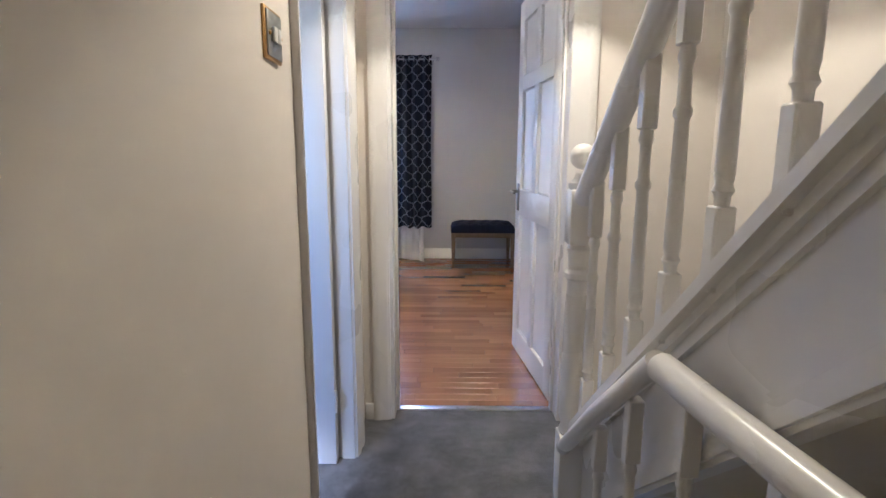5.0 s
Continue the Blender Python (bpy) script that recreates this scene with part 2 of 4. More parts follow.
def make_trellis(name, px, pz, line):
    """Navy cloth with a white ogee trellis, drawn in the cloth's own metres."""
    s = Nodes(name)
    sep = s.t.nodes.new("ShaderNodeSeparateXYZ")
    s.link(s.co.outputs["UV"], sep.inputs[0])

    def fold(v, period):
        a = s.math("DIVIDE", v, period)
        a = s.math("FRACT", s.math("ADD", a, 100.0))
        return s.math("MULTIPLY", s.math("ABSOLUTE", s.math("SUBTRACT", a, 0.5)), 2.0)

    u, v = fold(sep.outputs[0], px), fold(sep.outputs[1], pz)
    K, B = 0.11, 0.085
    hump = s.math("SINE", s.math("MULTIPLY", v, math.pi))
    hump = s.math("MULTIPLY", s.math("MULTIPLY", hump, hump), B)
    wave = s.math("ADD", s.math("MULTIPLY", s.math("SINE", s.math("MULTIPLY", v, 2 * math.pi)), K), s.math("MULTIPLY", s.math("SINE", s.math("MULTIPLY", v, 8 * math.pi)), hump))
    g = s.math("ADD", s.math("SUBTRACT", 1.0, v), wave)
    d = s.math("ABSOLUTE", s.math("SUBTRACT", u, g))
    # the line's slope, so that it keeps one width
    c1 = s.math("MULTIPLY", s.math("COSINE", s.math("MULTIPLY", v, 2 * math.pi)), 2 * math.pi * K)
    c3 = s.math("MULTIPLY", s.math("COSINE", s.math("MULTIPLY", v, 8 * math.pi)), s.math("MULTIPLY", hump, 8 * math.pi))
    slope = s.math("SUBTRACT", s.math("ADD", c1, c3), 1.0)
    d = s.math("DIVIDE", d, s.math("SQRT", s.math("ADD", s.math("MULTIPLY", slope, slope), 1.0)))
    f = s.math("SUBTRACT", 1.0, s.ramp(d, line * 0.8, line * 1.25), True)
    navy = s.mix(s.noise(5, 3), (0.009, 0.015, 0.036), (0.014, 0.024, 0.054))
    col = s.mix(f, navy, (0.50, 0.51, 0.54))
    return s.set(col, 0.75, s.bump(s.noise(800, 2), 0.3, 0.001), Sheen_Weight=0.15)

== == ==

◆ **Instructions to follow**:
Your task is an exact transcription of all the data, minus the pictures.

◆ **Task output**:
5.0 s
Continue the Blender Python (bpy) script that recreates this scene with part 2 of 4. More parts follow.
def make_trellis(name, px, pz, line):
    """Navy cloth with a white ogee trellis, drawn in the cloth's own metres."""
    s = Nodes(name)
    sep = s.t.nodes.new("ShaderNodeSeparateXYZ")
    s.link(s.co.outputs["UV"], sep.inputs[0])

    def fold(v, period):
        a = s.math("DIVIDE", v, period)
        a = s.math("FRACT", s.math("ADD", a, 100.0))
        return s.math("MULTIPLY", s.math("ABSOLUTE", s.math("SUBTRACT", a, 0.5)), 2.0)

    u, v = fold(sep.outputs[0], px), fold(sep.outputs[1], pz)
    K, B = 0.11, 0.085
    hump = s.math("SINE", s.math("MULTIPLY", v, math.pi))
    hump = s.math("MULTIPLY", s.math("MULTIPLY", hump, hump), B)
    wave = s.math("ADD", s.math("MULTIPLY", s.math("SINE", s.math("MULTIPLY", v, 2 * math.pi)), K), s.math("MULTIPLY", s.math("SINE", s.math("MULTIPLY", v, 8 * math.pi)), hump))
    g = s.math("ADD", s.math("SUBTRACT", 1.0, v), wave)
    d = s.math("ABSOLUTE", s.math("SUBTRACT", u, g))
    # the line's slope, so that it keeps one width
    c1 = s.math("MULTIPLY", s.math("COSINE", s.math("MULTIPLY", v, 2 * math.pi)), 2 * math.pi * K)
    c3 = s.math("MULTIPLY", s.math("COSINE", s.math("MULTIPLY", v, 8 * math.pi)), s.math("MULTIPLY", hump, 8 * math.pi))
    slope = s.math("SUBTRACT", s.math("ADD", c1, c3), 1.0)
    d = s.math("DIVIDE", d, s.math("SQRT", s.math("ADD", s.math("MULTIPLY", slope, slope), 1.0)))
    f = s.math("SUBTRACT", 1.0, s.ramp(d, line * 0.8, line * 1.25), True)
    navy = s.mix(s.noise(5, 3), (0.009, 0.015, 0.036), (0.014, 0.024, 0.054))
    col = s.mix(f, navy, (0.50, 0.51, 0.54))
    return s.set(col, 0.75, s.bump(s.noise(800, 2), 0.3, 0.001), Sheen_Weight=0.15)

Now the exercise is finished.